Fixes were created and sent to me within days (by both companies) or in the case of CYYMMDD data generation support for my traditional 2E DTE formats in about 5 hours from Igor and his team. I was simply blown away by the agility of both companies.

The tools are priced within $100 USD of each other for the top end features and the comparable version at $249 USD each makes these tools a steal as does the exchange rate here in NZ 

I will never ever ever ever ever ever ever (just getting my point across) manually create datasets again.

For me these tools have the following benefits and I haven’t even fully explored some of the other functionality within them. i.e. generation of referential integrity sounds datasets.

• Quick large datasets
• Patterns, Imports and rules based
• Cheap than doing it manually
• Can leverage existing data (Scramble – SQLEdit)
• Ability to create a centralise data pool for multiple developers, systems etc

Remember that realistic datasets also help us to identify systems limits (overflowing arrays etc) and performance bottle necks in the development cycle and not post implementation where the cost is significantly higher in terms of ‘budget to fix’ and ‘reputation’.

These tools (or something) similar should be on every developer’s tool belt and if you haven’t got one or are hiring someone who hasn’t. Think again. If you are having software developed for you and your provider doesn’t have these tools in their development methodology, get a new supplier!

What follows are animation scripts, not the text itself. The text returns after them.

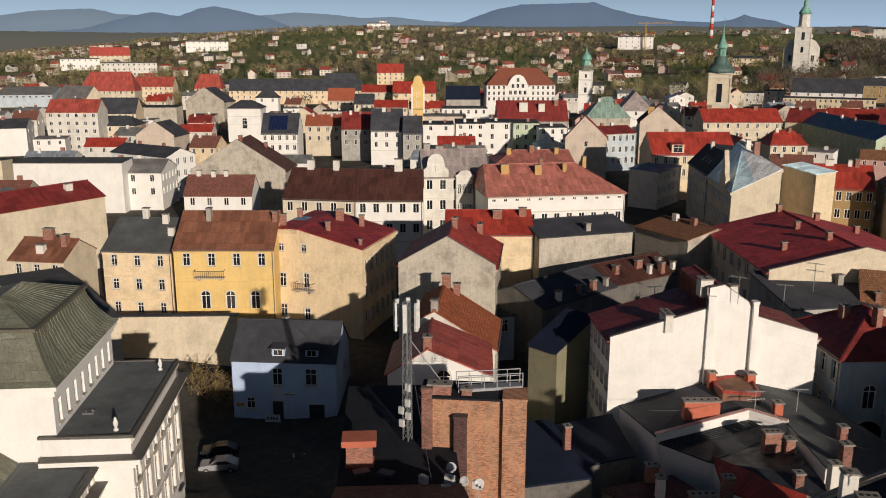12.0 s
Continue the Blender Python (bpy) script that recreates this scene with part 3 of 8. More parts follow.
def ground_materials():
    out = []
    for nm, stops in (("wood_floor", [(0.35, (0.15, 0.125, 0.085)), (0.5, (0.19, 0.165, 0.105)), (0.75, (0.26, 0.225, 0.15))]),
                      ("town_paving", [(0.35, (0.055, 0.052, 0.047)), (0.55, (0.09, 0.083, 0.07)), (0.75, (0.15, 0.135, 0.1))]),
                      ("park_lawn", [(0.3, (0.034, 0.058, 0.016)), (0.5, (0.056, 0.092, 0.025)), (0.72, (0.12, 0.13, 0.05))]),
                      ("spring_grass", [(0.3, (0.12, 0.14, 0.06)), (0.5, (0.17, 0.19, 0.08)), (0.72, (0.27, 0.25, 0.13))])):
        m, N, L, B = nodes_of(nm)
        co = N.new("ShaderNodeTexCoord").outputs["Object"]
        soil = ramp_node(N, L, noise_node(N, L, co, 0.04, 8, 0.65), stops)
        fine = ramp_node(N, L, noise_node(N, L, co, 0.9, 8, 0.75), [(0.3, (0.6, 0.6, 0.6)), (0.7, (1.3, 1.3, 1.3))])
        L.new(mix_node(N, L, 1.0, soil, fine, "MULTIPLY"), B.inputs["Base Color"])
        B.inputs["Roughness"].default_value = 0.95
        B.inputs["Specular IOR Level"].default_value = 0.08
        bump_node(N, L, noise_node(N, L, co, 2.0, 6, 0.7), 0.5, 0.15, B)
        out.append(m)
    return out


def axis(near, step, far, grow=1.16):
    v, s = [0.0], step
    while v[-1] < far:
        if v[-1] > near:
            s *= grow
        v.append(v[-1] + s)
    return v


gx = [-v for v in axis(300, 6, 5400)[::-1][:-1]] + axis(190, 5, 4900)
gy = [-v for v in axis(40, 12, 3000, 1.4)[::-1][:-1]] + axis(520, 5, 5400, 1.1)
land = Geo()
land.v = [(x, y, land_z(x, y)) for y in gy for x in gx]
nx = len(gx)
land.f = [(j * nx + i, j * nx + i + 1, (j + 1) * nx + i + 1, (j + 1) * nx + i) for j in range(len(gy) - 1) for i in range(nx - 1)]
land_ob = part("ground", land, None, smooth=True)
for m in ground_materials():
    land_ob.data.materials.append(m)


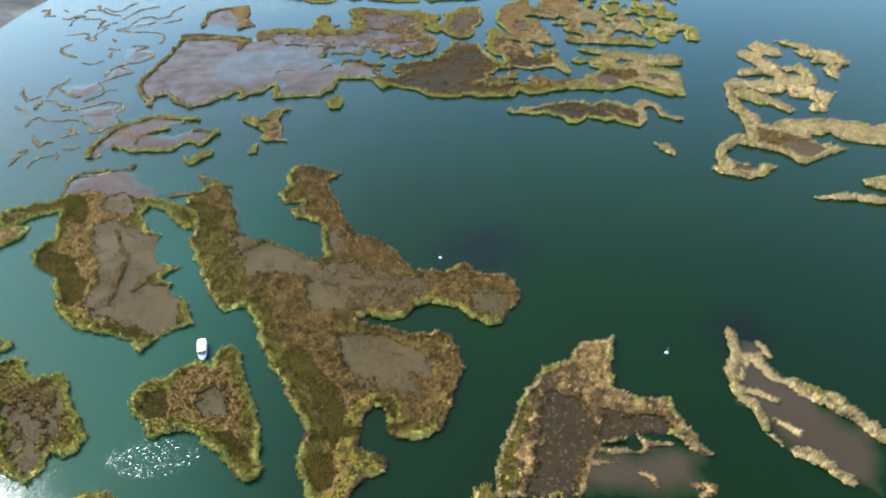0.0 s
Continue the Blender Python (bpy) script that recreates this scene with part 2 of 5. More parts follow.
def from_edge(mask, step, most):
    """How far, in metres, each marked cell lies from the nearest unmarked one, up to most."""
    far = np.where(mask, 1e3, 0.0)
    padded = np.pad(far, 1)
    for _ in range(int(most / step) + 1):
        best = far
        for dy in (0, 1, 2):
            for dx in (0, 1, 2):
                d = math.hypot(dx - 1, dy - 1) * step
                if d:
                    best = np.minimum(best, padded[dy:dy + far.shape[0], dx:dx + far.shape[1]] + d)
        far = best
        padded[1:-1, 1:-1] = far
    return np.minimum(far, most)


def mesh_of(name, points, faces, mats, which=None):
    """A mesh from arrays: points (n, 3), faces (m, 3 or 4)."""
    data = bpy.data.meshes.new(name)
    size = faces.shape[1]
    data.vertices.add(len(points))
    data.vertices.foreach_set("co", np.ascontiguousarray(points, np.float32).ravel())
    data.loops.add(faces.size)
    data.loops.foreach_set("vertex_index", np.ascontiguousarray(faces, np.int32).ravel())
    data.polygons.add(len(faces))
    data.polygons.foreach_set("loop_start", np.arange(0, faces.size, size, dtype=np.int32))
    for mat in mats:
        data.materials.append(mat)
    if which is not None:
        data.polygons.foreach_set("material_index", np.ascontiguousarray(which, np.int32))
    data.update(calc_edges=True)
    data.validate()
    return data


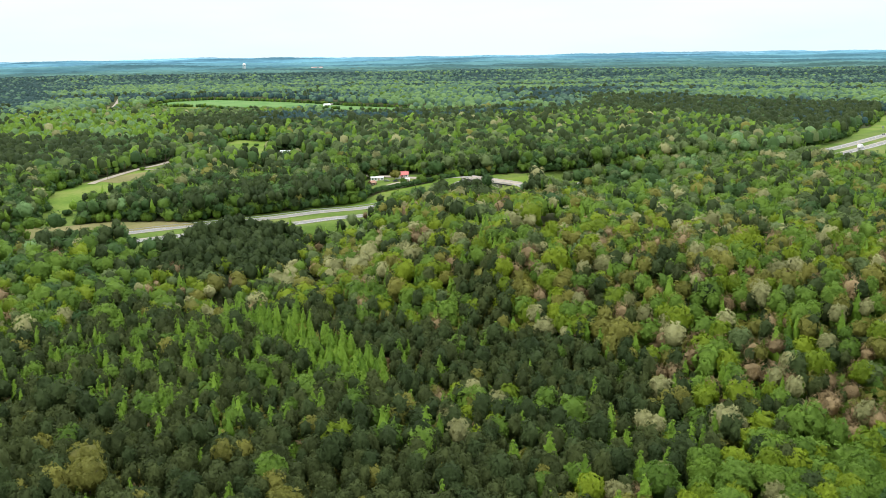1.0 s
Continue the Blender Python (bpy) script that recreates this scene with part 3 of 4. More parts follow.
CLEAR = [LEFT_MEADOW, NEAR_LEFT, BANK, BRIDGE_GRASS, NEAR_GRASS, CLR, CLR_R, FARFIELD, FARFRONT, CLEARING, FIELD, FIELD_FOOT, MEADOW_S, YARD]


def near_line(x, y, line):
    best = np.full(x.shape, 1e9)
    for px, py in line:
        np.minimum(best, (x - px) ** 2 + (y - py) ** 2, out=best)
    return np.sqrt(best)


def sow(r0, r1, gap, behind=False):
    """Trees in the wedge of country that comes into view: a closer net for slim kinds, a wider one for broad crowns."""
    xa, ya = places(r0, r1, gap * 0.86, behind)
    xb, yb = places(r0, r1, gap * 1.20, behind)
    wa, wb = choose(xa, ya), choose(xb, yb)
    slim = np.array([k in SLIM for k in NAMES])
    a, b = slim[wa], ~slim[wb]
    return np.concatenate([xa[a], xb[b]]), np.concatenate([ya[a], yb[b]]), np.concatenate([wa[a], wb[b]])


def places(r0, r1, gap, behind=False):
    lim = r1 + 5
    xs, ys = np.meshgrid(np.arange(-lim, lim, gap), np.arange(-lim if behind else -lim * 0.2, lim, gap * 0.87))
    xs = xs + np.where(np.arange(xs.shape[0]) % 2, gap / 2, 0)[:, None]
    x = (xs + rng.uniform(-0.42, 0.42, xs.shape) * gap).ravel()
    y = (ys + rng.uniform(-0.42, 0.42, ys.shape) * gap).ravel()
    r, a = np.hypot(x, y), np.degrees(np.arctan2(x, y))
    side = 2 + 2600 / np.maximum(r, 60)
    ok = (r >= r0) & (r < r1) & (((a > -25 - side) & (a < 65 + side)) != behind)
    x, y = x[ok], y[ok]
    gap_to = near_line(x, y, LINE[::2])
    south = y < np.interp(x, ROUTE_X, ROUTE_Y)
    wide = south & (((x > 40) & (x < 205) & ~inside(x, y, CLUMP)) | ((x > 600) & (x < 1300)))
    ok = gap_to > np.where(wide, 46, np.where(south & (x < -170), 37, np.where(south & (x > 306) & (x < 398), 33, np.where(south & (x >= 398) & (x < 600), 25, np.where(south & (x < 300), 25, 28)))))
    for gx, gy, gr in GLADES:
        ok &= np.hypot(x - gx, y - gy) > gr
    for poly in CLEAR:
        ok &= ~inside(x, y, poly)
    for line, w in TRACKS:
        ok &= near_line(x, y, line) > w
    return x[ok], y[ok]


def choose(x, y):
    """The kind of each tree: by the stand that it is in, else by the patchwork of the far woods."""
    who = np.full(len(x), -1)
    wide = np.maximum(1, np.hypot(x, y) / 350)
    jx = np.array([noise.noise((a / c / 38, b / c / 38, 0.3)) for a, b, c in zip(x, y, wide)])
    jy = np.array([noise.noise((a / c / 38, b / c / 38, 5.3)) for a, b, c in zip(x, y, wide)])
    near = np.where(np.hypot(x, y) < 520, 0.55, 1.0)
    x = x + near * (11 * wide * jx + wide * rng.normal(scale=3.5, size=len(x)))
    y = y + near * (13 * wide * jy + wide * rng.normal(scale=4.5, size=len(y)))
    for poly, share in STANDS:
        m = (who < 0) & inside(x, y, poly)
        p = np.array([share.get(k, 0) for k in NAMES], float)
        who[m] = rng.choice(len(NAMES), m.sum(), p=p / p.sum())
    near_pine = (who == NAMES.index("pine")) & (np.hypot(x, y) < 520) & (rng.random(len(x)) < 0.6)
    who[near_pine] = NAMES.index("youngpine")
    rest = np.where(who < 0)[0]
    # beyond about 1500 m the haze-tinted kinds take over, deepening with distance
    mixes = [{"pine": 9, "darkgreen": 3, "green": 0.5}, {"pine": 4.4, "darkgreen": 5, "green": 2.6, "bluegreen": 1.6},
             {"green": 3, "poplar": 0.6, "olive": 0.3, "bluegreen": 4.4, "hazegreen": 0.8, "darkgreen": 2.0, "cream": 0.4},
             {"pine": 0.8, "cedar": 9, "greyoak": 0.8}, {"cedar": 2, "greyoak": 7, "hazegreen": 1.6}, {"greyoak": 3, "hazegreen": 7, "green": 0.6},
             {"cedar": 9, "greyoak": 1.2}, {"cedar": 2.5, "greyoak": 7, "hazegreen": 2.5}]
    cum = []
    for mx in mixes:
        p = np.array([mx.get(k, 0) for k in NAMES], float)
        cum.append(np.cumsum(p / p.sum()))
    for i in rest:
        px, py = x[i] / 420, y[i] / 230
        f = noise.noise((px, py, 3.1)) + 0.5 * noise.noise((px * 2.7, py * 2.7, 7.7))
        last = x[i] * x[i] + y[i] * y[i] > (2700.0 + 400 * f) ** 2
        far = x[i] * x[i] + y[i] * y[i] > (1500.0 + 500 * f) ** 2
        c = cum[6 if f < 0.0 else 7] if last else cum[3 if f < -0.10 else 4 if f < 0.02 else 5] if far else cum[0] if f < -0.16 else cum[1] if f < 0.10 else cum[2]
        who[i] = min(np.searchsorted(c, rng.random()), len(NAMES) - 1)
    return who


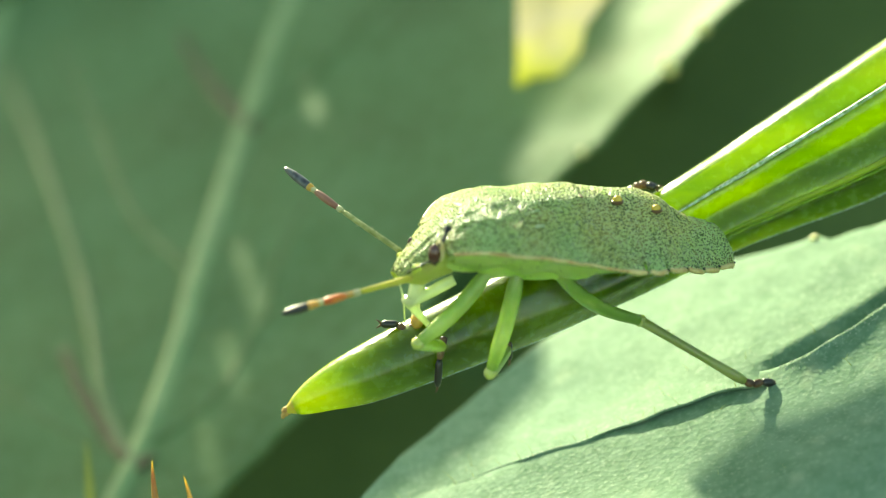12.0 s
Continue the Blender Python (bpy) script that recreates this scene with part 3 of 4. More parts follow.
part("skin", tube(bmesh.new(), pod_line, 96, pod_shape), POD, pod)
# hidden dark core, added to stop light through the skin below the bug
core = curve((0.0, 0.1), (0.20, 0.3), (0.30, 0.86), (0.36, 0.97), (0.52, 0.95), (0.58, 0.6), (1.0, 0.56))
part("light_block", tube(bmesh.new(), [(*p[:3], p[3] * core(i / (len(pod_line) - 1))) for i, p in enumerate(pod_line)], 40,
                   lambda a, k: pod_shape(a, k) * (0.94 + 0.06 * abs(math.sin(k * 60))) * (1 + min(max((k - 0.52) / 0.06, 0), 1) * (0.42 * math.exp(-((a - 305) / 30) ** 2) - 0.6 * math.exp(-((a - 85) / 62) ** 2)))), POD_BLOCK, pod, "dark unseen core added to darken the pod")
for a, first, wide, mat, look_of in ((28, 52, 0.06, RIB, "pale rib"), (200, 40, 0.06, RIB, "pale rib"), (272, 20, 0.035, RIB, "pale rib"), (331, 56, 0.09, RIB_SOFT, "yellow green rib")):
    line = []
    pts = [Vector(p[:3]) for p in pod_line]
    for i in range(first, len(pts)):
        d = (pts[min(i + 1, len(pts) - 1)] - pts[i - 1]).normalized()
        side = d.cross(Vector((0, 0, 1))).normalized()
        top = side.cross(d)
        r = pod_line[i][3] * pod_shape(a, i / (len(pts) - 1)) - 0.5 * wide
        p = pts[i] + (side * math.cos(radians(a)) + top * math.sin(radians(a))) * r
        grow = min((i - first) / 14, 1)
        line.append((*p, 0.015 + wide * grow * (1 + 0.25 * wob(i, a, 2.0))))
    part("rib", rod(line, 8), mat, pod, look_of)
part("tip_cap", rod([(*p[:3], p[3] + 0.012 - 0.02 * (i / 7) ** 3) for i, p in enumerate(pod_line[:8])], 20), TIP_CAP, pod, "yellow orange tip of the pod")
part("dry_tip", blob((0.12, 0.10, 0.15), (-3.442, 0.1, -4.144), 0.5, seed=2.0), POD_TIP, pod, "orange brown dry tip")
part("dry_tip", blob((0.06, 0.06, 0.10), (-3.527, 0.05, -4.264), 0.5, seed=5.0), POD_TIP, pod, "orange brown dry tip")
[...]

Perhaps you should contact me!

Thanks for reading.
Lee.

Post Edit:  I have also just discovered another mainstream generator called Data Maker from http://www.grid-tools.com/.  I have requested pricing which to me means that it'll be outside of the scope of the tools mentioned in this blog and many of our budgets.  If I can get an evaluation and form a meaningful opinion I will post in the future.